Jeune ethnologue, elle décide, dans les années trente, d’aller vivre au milieu des Berbères, dont elle deviendra une spécialiste. Résistante, chef du Réseau du Musée de l’Homme, elle connaît la déportation, et Ravensbrück. A ses compagnes de détention, elle enseigne la grammaire kabyle.
Elle écrira, plus tard, sur l’univers concentrationnaire. Après la guerre, un autre combat l’attendra : la lutte contre la torture en Algérie. Et tant d’autres luttes, aussi, où elle se jette, infatigable. Il y a peu de temps encore, elle répondait au téléphone d'une voix douce, acceptait toujours de parler, disait ses vérités.

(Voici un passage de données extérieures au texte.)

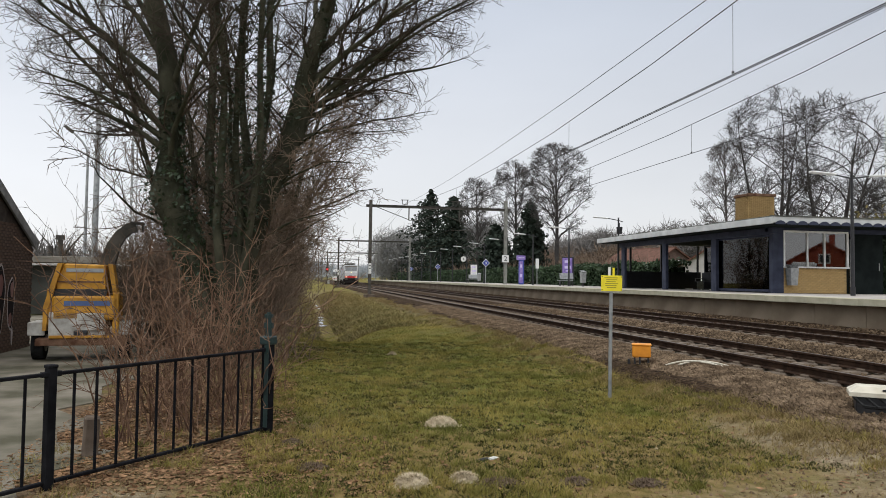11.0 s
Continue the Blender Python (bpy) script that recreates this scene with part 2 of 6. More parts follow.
M["yard"] = mat("worn_asphalt_yard", (0.085, 0.080, 0.055), (0.23, 0.205, 0.165), 1.1, 0.9, 0, 0.3, 60)
M["garage"] = mat("dark_garage_wall", (0.048, 0.050, 0.043), (0.085, 0.086, 0.076), 0.7, 0.9, 0, 0.3)
M["pale_wall"] = mat("pale_plaster", (0.42, 0.40, 0.37), (0.55, 0.53, 0.5), 1, 0.9)
M["paint_black"] = mat("black_spray_paint", (0.015, 0.013, 0.014), (0.03, 0.025, 0.027), 3, 0.7, 0, 0.2)
M["paint_pale"] = mat("pale_spray_paint", (0.42, 0.37, 0.37), (0.55, 0.5, 0.5), 3, 0.7, 0, 0.2)
M["paint_pink"] = mat("pink_spray_paint", (0.24, 0.12, 0.11), (0.33, 0.2, 0.18), 3, 0.7, 0, 0.2)
M["glass"] = glass("window_glass", clear=0.5, ior=2.7)
M["tinted"] = glass("tinted_shelter_glass", (0.7, 0.75, 0.75), 0.5, 1.55)
M["brownroof"] = mat("brown_roof_tile", (0.10, 0.055, 0.04), (0.16, 0.085, 0.065), 2, 0.85)
M["straw"] = mat("bleached_straw", (0.38, 0.31, 0.20), (0.56, 0.47, 0.34), 6, 0.9, 0, 0, vary=0.3)
M["water"] = mat("still_ditch_water", (0.02, 0.022, 0.018), (0.03, 0.03, 0.025), 2, 0.05, 0, 0)


def ground_material():
    """Rough grass with dry patches, bare sand by the crossing and leaf litter under the shrubs."""
    m = bpy.data.materials.new("rough_grass_ground")
    m.use_nodes = True
    nt = m.node_tree
    N, L = nt.nodes.new, nt.links.new
    b = nt.nodes["Principled BSDF"]
    b.inputs["Roughness"].default_value, b.inputs["Specular IOR Level"].default_value = 0.95, 0.04
    tc = N("ShaderNodeTexCoord")

    def noise_at(scale, detail=6):
        n = N("ShaderNodeTexNoise")
        n.inputs["Scale"].default_value, n.inputs["Detail"].default_value = scale, detail
        L(tc.outputs["Object"], n.inputs["Vector"])
        return n.outputs["Fac"]

    def ramp(fac, p0, p1, c0=(0, 0, 0), c1=(1, 1, 1)):
        r = N("ShaderNodeValToRGB")
        r.color_ramp.elements[0].position, r.color_ramp.elements[1].position = p0, p1
        r.color_ramp.elements[0].color, r.color_ramp.elements[1].color = (*c0, 1), (*c1, 1)
        L(fac, r.inputs["Fac"])
        return r.outputs["Color"]

    def mix(fac, a, c):
        x = N("ShaderNodeMix")
        x.data_type = "RGBA"
        L(fac, x.inputs["Factor"])
        for sock, v in (("A", a), ("B", c)):
            if isinstance(v, tuple):
                x.inputs[sock].default_value = (*v, 1)
            else:
                L(v, x.inputs[sock])
        return x.outputs["Result"]

    def zone(cx, cy, rx, ry, lo=0.55, hi=1.1, turn=0.0):
        mp = N("ShaderNodeMapping")
        mp.vector_type = "TEXTURE"
        mp.inputs["Location"].default_value = (cx, cy, 0)
        mp.inputs["Rotation"].default_value = (0, 0, radians(turn))
        mp.inputs["Scale"].default_value = (rx, ry, 1000)
        L(tc.outputs["Object"], mp.inputs["Vector"])
        ln = N("ShaderNodeVectorMath")
        ln.operation = "LENGTH"
        L(mp.outputs[0], ln.inputs[0])
        nz = N("ShaderNodeMath")
        nz.operation = "MULTIPLY_ADD"
        L(noise_at(1.6), nz.inputs[0])
        nz.inputs[1].default_value = 1.3
        L(ln.outputs["Value"], nz.inputs[2])
        r = N("ShaderNodeMapRange")
        r.inputs["From Min"].default_value, r.inputs["From Max"].default_value = lo + 0.65, hi + 0.65
        r.inputs["To Min"].default_value, r.inputs["To Max"].default_value = 1, 0
        L(nz.outputs[0], r.inputs["Value"])
        return r.outputs[0]

    col = ramp(noise_at(0.55), 0.38, 0.66, (0.116, 0.116, 0.026), (0.232, 0.182, 0.058))
    col = mix(ramp(noise_at(3.5), 0.48, 0.62), col, (0.205, 0.150, 0.062))
    col = mix(ramp(noise_at(38), 0.50, 0.68), col, (0.075, 0.082, 0.018))
    litter = ramp(noise_at(16), 0.35, 0.65, (0.092, 0.062, 0.040), (0.235, 0.162, 0.100))
    sandy = ramp(noise_at(9), 0.35, 0.65, (0.132, 0.102, 0.064), (0.300, 0.246, 0.166))
    dry = ramp(noise_at(5), 0.35, 0.65, (0.125, 0.100, 0.042), (0.225, 0.178, 0.085))
    dry2 = ramp(noise_at(7), 0.38, 0.62, (0.125, 0.100, 0.030), (0.215, 0.152, 0.066))
    verge = ramp(noise_at(7), 0.35, 0.65, (0.075, 0.058, 0.030), (0.165, 0.125, 0.068))
    col = mix(zone(1.3, 78, 2.4, 46, 0.5, 1.2), col, dry)
    col = mix(zone(5.7, 44, 1.0, 48, 0.5, 1.2), col, verge)
    col = mix(zone(-1.9, 8.6, 2.6, 3.6, 0.6, 1.2), col, litter)
    col = mix(zone(-2.5, 30, 3.2, 22, 0.7, 1.1), col, litter)
    col = mix(zone(2.6, 16.5, 3.6, 8.0, 0.4, 1.3), col, ramp(noise_at(6), 0.35, 0.65, (0.082, 0.095, 0.022), (0.158, 0.148, 0.040)))
    col = mix(zone(2.8, 6.6, 4.2, 1.9, 0.5, 1.2), col, dry2)
    col = mix(zone(5.2, 5.0, 3.2, 1.5, 0.2, 1.2, 20), col, sandy)
    col = mix(zone(-1.5, 6.1, 0.95, 0.6, 0.35, 0.9), col, sandy)
    col = mix(zone(5.9, 11.5, 1.1, 6.5, 0.5, 1.2, -4), col, dry2)
    col = mix(zone(5.35, 6.6, 0.55, 2.3, 0.3, 1.1, 8), col, sandy)
    L(col, b.inputs["Base Color"])
    bp = N("ShaderNodeBump")
    bp.inputs["Strength"].default_value, bp.inputs["Distance"].default_value = 0.8, 0.04
    L(noise_at(28), bp.inputs["Height"])
    L(bp.outputs[0], b.inputs["Normal"])
    return m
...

Lundi, j’appellerai Jean Lacouture, dans son Vaucluse, et lui demanderai de témoigner sur Germaine Tillion, lui qui en a écrit une si belle biographie : « Le Témoignage est un combat, Seuil, 2001 ». Ce soir, en apprenant le départ de cette si vieille et si grande dame, je pense à une autre déportée de Ravensbrück, Geneviève de Gaulle. Et à toutes ces populations du Maghreb, aussi, qu’elles a tant aimées et tant respectées. C'est une figure majeure, ce soir, qui nous quitte.